US Military Is Looking to Add AI to Its Cyber Defense
The Pentagon's outgoing chief information officer said the Pentagon has already looked into IBM’s Watson platform.
Data center consolidation continues to vex the Pentagon's top technology officer as he prepares to retire.
"There's still a lot of work to do," Defense Department Chief Information Officer Terry Halvorsen told reporters Wednesday. He listed lagging data center consolidation efforts as one of his failures.
Though his tenure has seen success in Windows 10 deployment, cloud adoption and new cyber assessments, he expects DOD will continue to work on data center consolidation and strengthening its own cybersecurity, Halvorsen said.

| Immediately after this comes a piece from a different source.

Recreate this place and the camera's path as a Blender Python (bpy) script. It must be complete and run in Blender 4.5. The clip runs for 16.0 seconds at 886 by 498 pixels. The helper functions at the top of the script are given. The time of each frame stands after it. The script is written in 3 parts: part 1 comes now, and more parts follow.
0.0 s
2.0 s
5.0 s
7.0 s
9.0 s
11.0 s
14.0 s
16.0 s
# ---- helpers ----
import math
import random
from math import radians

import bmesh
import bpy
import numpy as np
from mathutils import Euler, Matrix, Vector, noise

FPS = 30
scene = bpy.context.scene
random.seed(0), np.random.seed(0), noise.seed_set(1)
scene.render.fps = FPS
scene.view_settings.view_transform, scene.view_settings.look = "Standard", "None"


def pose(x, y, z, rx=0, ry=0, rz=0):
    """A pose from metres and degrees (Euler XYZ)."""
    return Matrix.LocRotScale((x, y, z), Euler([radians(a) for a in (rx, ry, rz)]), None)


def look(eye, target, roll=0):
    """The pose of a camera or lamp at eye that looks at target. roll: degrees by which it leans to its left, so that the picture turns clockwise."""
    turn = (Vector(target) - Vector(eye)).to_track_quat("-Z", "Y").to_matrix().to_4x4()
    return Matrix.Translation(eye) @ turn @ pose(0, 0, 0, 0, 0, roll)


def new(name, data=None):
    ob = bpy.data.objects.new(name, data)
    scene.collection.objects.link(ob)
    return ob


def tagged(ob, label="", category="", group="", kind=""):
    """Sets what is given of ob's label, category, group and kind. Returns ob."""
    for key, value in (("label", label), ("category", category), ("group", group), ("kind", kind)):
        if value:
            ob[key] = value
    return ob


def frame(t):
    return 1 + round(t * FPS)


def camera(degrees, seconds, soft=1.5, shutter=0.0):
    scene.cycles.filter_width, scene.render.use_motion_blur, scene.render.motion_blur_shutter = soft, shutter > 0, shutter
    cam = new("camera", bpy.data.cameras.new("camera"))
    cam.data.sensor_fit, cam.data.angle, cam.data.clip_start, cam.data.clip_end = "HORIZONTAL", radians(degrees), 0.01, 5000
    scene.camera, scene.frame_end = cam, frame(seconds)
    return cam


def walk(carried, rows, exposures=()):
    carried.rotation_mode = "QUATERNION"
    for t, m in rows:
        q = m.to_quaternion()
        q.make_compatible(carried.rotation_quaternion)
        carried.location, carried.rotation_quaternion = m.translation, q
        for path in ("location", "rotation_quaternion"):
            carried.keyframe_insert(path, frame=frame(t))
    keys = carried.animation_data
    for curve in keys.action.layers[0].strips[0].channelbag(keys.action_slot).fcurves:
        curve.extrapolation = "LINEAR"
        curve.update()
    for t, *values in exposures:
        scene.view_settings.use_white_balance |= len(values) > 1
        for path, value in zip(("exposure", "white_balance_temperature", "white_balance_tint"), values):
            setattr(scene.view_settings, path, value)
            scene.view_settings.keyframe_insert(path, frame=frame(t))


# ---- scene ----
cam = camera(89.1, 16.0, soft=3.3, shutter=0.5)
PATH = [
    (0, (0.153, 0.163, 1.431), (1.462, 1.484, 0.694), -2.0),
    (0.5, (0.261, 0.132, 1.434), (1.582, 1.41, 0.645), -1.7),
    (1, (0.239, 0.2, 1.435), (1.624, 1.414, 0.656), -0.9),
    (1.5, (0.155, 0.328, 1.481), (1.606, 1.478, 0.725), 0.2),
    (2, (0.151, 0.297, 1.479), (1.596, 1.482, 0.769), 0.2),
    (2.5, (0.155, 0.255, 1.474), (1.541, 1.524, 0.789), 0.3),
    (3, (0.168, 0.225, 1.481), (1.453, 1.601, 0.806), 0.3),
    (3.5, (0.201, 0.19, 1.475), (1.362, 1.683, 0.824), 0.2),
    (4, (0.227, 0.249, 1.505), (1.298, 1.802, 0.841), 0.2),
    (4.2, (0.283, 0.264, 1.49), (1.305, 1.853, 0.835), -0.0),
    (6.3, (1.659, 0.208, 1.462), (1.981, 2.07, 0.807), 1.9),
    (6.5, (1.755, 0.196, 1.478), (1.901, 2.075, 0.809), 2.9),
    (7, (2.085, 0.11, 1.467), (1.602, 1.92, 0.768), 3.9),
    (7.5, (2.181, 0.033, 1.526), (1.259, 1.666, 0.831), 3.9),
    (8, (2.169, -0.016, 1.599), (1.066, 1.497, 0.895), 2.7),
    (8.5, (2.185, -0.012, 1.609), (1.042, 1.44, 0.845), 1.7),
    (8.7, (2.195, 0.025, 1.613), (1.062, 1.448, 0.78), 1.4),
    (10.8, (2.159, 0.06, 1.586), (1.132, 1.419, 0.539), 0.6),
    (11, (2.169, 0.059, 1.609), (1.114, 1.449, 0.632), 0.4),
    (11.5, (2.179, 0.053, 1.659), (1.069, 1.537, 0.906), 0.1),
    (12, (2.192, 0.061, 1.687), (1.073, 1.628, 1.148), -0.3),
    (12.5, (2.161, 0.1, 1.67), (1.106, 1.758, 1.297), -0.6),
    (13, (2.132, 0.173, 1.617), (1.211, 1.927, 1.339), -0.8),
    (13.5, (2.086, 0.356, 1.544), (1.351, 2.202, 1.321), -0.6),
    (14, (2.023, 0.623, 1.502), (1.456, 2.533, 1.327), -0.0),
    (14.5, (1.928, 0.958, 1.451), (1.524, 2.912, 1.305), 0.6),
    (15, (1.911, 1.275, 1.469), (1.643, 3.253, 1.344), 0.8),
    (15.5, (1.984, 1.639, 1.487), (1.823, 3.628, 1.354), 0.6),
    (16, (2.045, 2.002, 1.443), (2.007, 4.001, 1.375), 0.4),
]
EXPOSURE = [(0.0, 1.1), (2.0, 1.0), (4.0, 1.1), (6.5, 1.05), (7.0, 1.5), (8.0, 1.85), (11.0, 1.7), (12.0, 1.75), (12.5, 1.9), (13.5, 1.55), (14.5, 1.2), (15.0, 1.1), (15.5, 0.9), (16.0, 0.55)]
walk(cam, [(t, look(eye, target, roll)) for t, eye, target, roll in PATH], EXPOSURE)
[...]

The department is slated to bring a consolidation plan to Capitol Hill in the next few weeks. And in the next administration, Halvorsen said he expects artificial intelligence to play a larger role in cybersecurity, possibly as soon as in the next year and a half.
"The way people actually individually move the mouse becomes very distinctive,” he said, adding that deviations from a user's regular pattern could be a sign of a potential intrusion. "We’re going to learn a lot of lessons there ... if we don’t have a couple quick failures, it probably means we didn’t cast a very wide net."

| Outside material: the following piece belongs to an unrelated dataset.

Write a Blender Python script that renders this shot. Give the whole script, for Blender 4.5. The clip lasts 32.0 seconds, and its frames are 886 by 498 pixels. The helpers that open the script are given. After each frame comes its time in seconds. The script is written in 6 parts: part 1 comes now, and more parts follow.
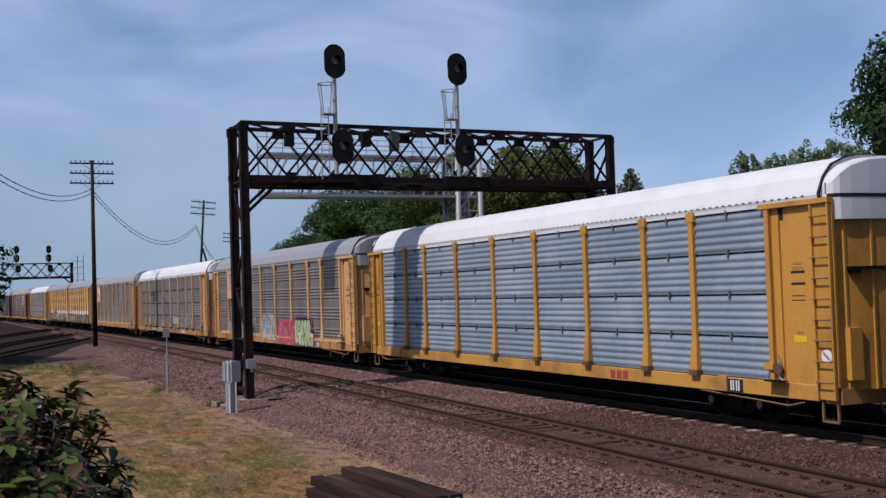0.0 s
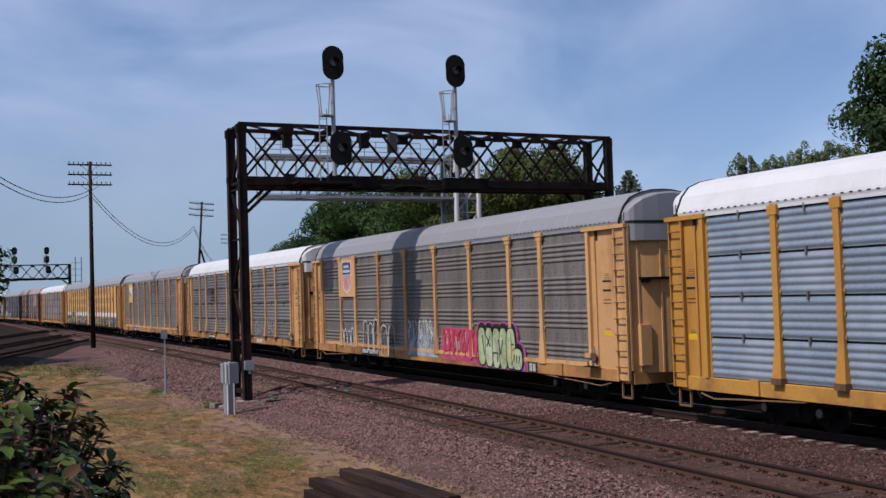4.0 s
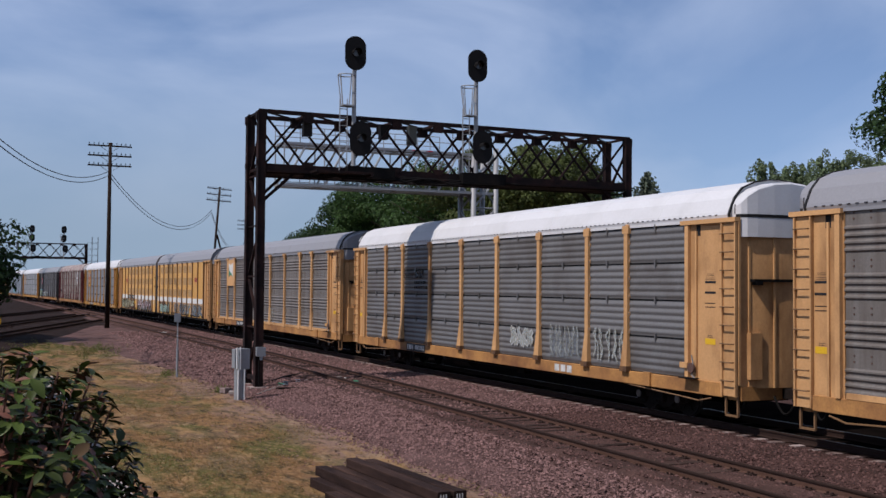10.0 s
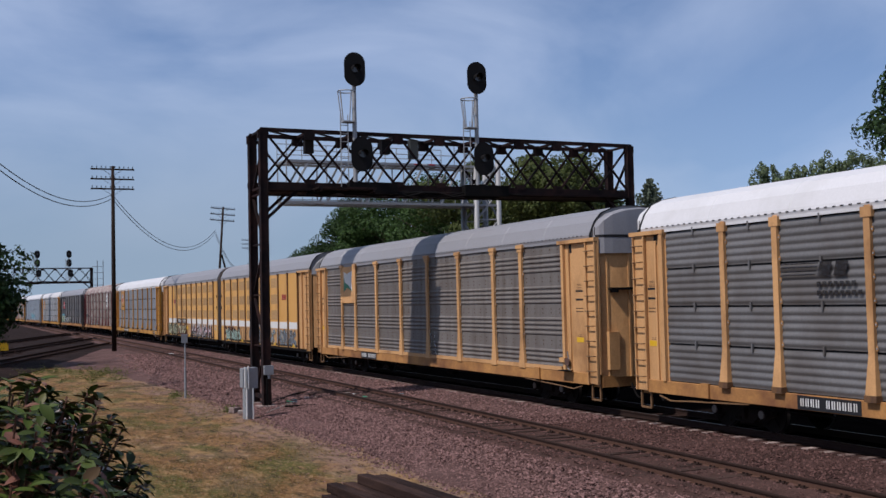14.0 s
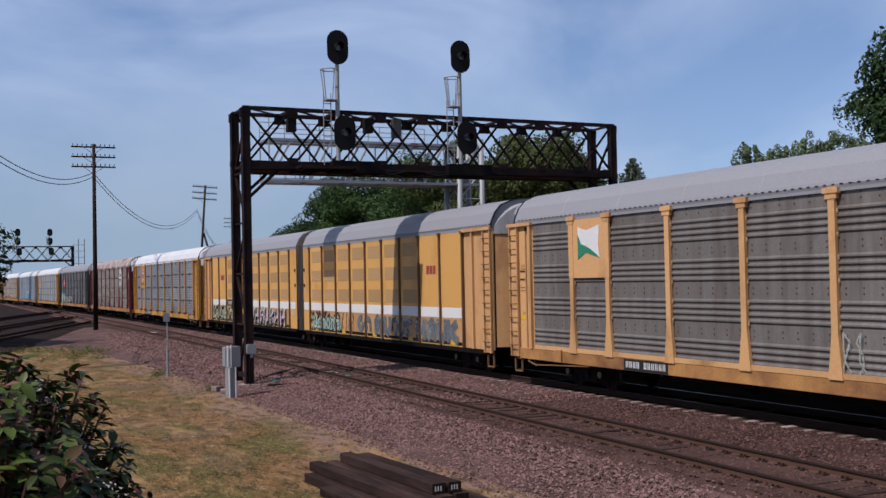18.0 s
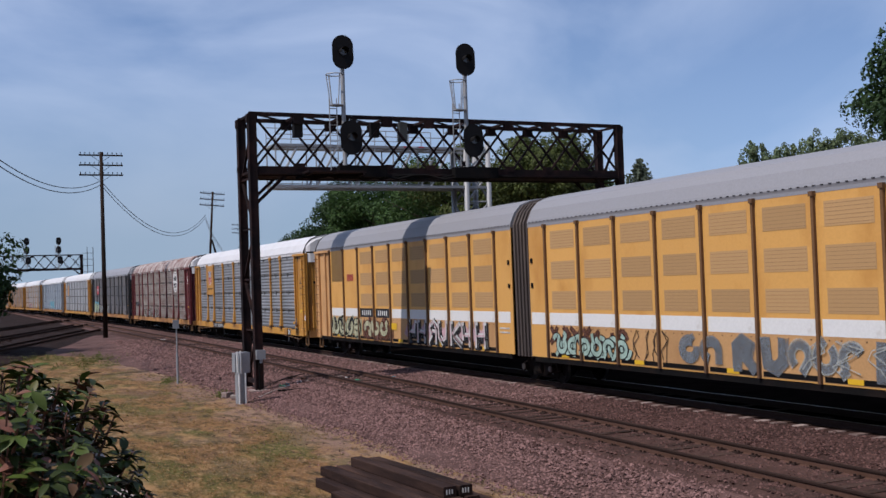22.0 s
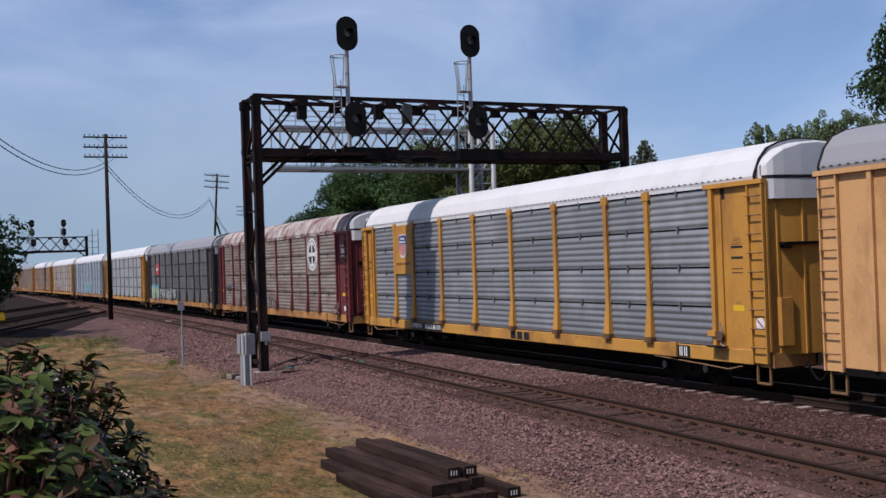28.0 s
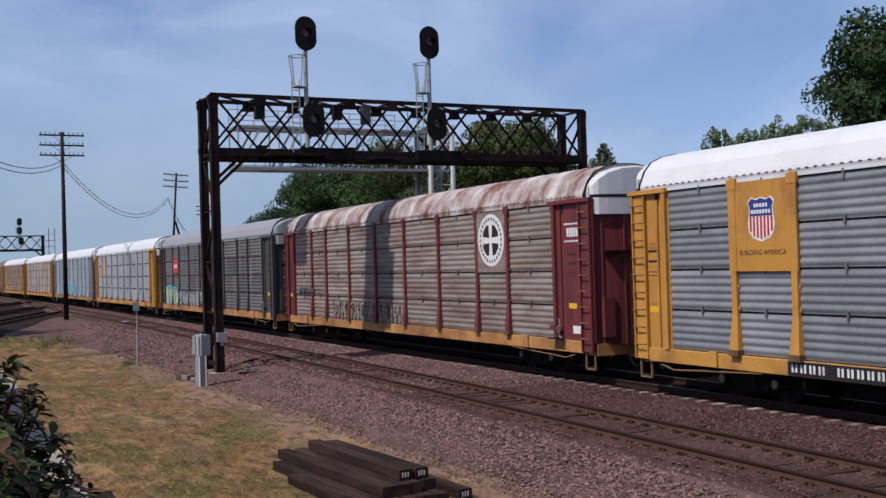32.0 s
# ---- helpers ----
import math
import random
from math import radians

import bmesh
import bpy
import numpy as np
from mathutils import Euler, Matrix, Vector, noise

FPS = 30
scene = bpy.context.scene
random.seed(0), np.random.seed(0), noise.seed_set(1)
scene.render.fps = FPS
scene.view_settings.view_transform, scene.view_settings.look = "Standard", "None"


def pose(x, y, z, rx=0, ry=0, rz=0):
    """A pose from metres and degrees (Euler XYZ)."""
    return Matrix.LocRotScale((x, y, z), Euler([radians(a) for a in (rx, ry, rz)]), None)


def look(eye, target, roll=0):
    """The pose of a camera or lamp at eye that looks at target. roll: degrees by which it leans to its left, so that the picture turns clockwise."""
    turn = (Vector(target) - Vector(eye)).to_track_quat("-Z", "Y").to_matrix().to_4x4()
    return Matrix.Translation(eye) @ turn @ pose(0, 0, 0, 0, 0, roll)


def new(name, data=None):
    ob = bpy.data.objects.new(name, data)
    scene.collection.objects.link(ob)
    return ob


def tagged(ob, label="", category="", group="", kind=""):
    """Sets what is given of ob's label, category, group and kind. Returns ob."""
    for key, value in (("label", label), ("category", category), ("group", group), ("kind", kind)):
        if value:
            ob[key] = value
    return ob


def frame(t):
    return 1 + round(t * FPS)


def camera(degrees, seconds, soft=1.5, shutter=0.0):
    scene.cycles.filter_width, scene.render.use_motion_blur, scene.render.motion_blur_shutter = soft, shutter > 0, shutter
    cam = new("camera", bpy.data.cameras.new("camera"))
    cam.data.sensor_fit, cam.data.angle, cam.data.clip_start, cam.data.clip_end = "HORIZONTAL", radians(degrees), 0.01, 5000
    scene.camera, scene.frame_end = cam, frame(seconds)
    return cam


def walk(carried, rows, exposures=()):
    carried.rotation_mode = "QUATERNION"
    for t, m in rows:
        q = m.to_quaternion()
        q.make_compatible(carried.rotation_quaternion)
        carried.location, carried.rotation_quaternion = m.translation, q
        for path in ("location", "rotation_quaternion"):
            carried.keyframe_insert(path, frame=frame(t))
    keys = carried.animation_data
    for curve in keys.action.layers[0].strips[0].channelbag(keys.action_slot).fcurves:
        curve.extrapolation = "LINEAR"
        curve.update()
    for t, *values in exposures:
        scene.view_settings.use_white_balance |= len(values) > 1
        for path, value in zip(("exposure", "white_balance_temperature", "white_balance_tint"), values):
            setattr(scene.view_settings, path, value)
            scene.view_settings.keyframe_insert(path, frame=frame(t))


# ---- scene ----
import itertools

# ---------------------------------------------------------------- camera
# the eye stands on the terrace and hardly leaves its place; the aim sways: seconds, yaw, pitch, roll
EYE = (0.0, 0.0, 3.437)
AIM = [
    (0, 64.59, 2.20, 1.85),
    (0.5, 64.75, 2.17, 2.00),
    (1, 64.96, 2.17, 2.26),
    (1.5, 65.08, 2.13, 2.40),
    (2, 64.96, 2.18, 2.18),
    (2.5, 64.78, 2.30, 2.12),
    (4.5, 64.40, 2.40, 1.71),
    (5, 64.19, 2.78, 1.78),
    (5.5, 64.13, 2.95, 2.16),
    (6, 64.55, 2.88, 2.41),
    (6.5, 65.15, 2.63, 2.12),
    (7, 65.56, 2.46, 1.60),
    (7.5, 65.85, 2.26, 2.21),
    (8, 66.22, 1.91, 2.16),
    (8.5, 66.33, 1.71, 2.04),
    (9, 66.22, 1.80, 1.75),
    (9.5, 66.01, 1.82, 0.97),
    (10, 65.22, 1.98, -0.45),
    (10.5, 65.53, 2.65, -0.02),
    (11, 67.89, 3.32, 1.30),
    (11.5, 67.14, 3.17, 1.42),
    (12, 66.13, 2.85, 0.94),
    (12.5, 65.72, 2.63, 1.30),
    (13, 65.57, 2.55, 1.41),
    (13.5, 65.48, 2.62, 1.73),
    (14, 65.53, 2.67, 1.30),
    (14.5, 65.43, 2.63, 1.07),
    (16.5, 64.89, 2.08, 1.14),
    (17, 64.68, 1.93, 1.40),
    (17.5, 64.63, 1.72, 1.58),
    (18, 64.62, 1.54, 1.20),
    (18.5, 64.54, 1.65, 1.08),
    (19, 64.59, 1.96, 0.97),
    (19.5, 64.83, 2.01, 1.35),
    (20, 65.16, 1.87, 1.78),
    (20.5, 65.37, 1.78, 1.87),
    (21, 65.38, 1.71, 2.06),
    (21.5, 65.13, 1.73, 2.23),
    (22, 65.06, 1.72, 1.99),
    (22.5, 65.14, 1.64, 2.00),
    (23, 65.36, 1.49, 2.06),
    (23.5, 65.57, 1.39, 1.98),
    (24, 65.61, 1.40, 1.68),
    (24.5, 65.58, 1.52, 1.66),
    (25, 65.61, 1.44, 2.12),
    (25.5, 65.73, 1.28, 2.43),
    (27.5, 65.41, 1.01, 2.22),
    (28, 65.30, 0.77, 1.99),
    (28.5, 65.34, 0.70, 1.91),
    (29, 65.33, 0.71, 1.99),
    (29.5, 65.08, 0.73, 1.74),
    (30, 64.81, 0.68, 1.67),
    (30.5, 64.61, 0.75, 1.90),
    (31, 64.39, 0.90, 2.88),
    (31.5, 64.61, 0.83, 2.84),
    (32, 63.07, 0.77, 1.70),
]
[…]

Artificial intelligence could also help cybersecurity systems better predict intrusions before they happen, alerting administrators if elements need to be quarantined, he said. The goal is to "isolate the problem, reroute around the problem and then destroy the malware or whatever else is impacting the bad stuff on the network.”
The Pentagon has investigated using the Watson capability provided by IBM, Halvorsen said.
President Donald Trump's executive order on cybersecurity—which, according to drafts, would create various cyber review boards and shift responsibility for cybersecurity from CIOs to agency heads—may not have a huge impact on the Pentagon, Halvorsen said. He described his role as an agent of the Pentagon's senior cyber officials.
Tech teams started during Barack Obama's term, including the Defense Innovation Unit Experimental, or DIUx, which intends to rapidly invest in and eventually deploy cutting-edge technology, could stick around under Trump, Halvorsen said. DIUx is currently working on replacing common access cards, the identification cards carried by DOD personnel and contractors.
"I think you will find that DIUx will continue and that philosophy, and that culture, will expand out of DIUx to impact other pieces," Halvorsen said.
He said also expects the Defense Digital Service, an offshoot of the U.S. Digital Service started under Obama, to stick around. Trump's administration has expressed support for these groups via internal emails and Twitter, though it's unclear if they'll differ from the Obama versions.
"They're going to continue to be supported," he said, noting that group, which recruits heavily from Silicon Valley tech companies, is essential because members "challenge some of our business and process assumptions."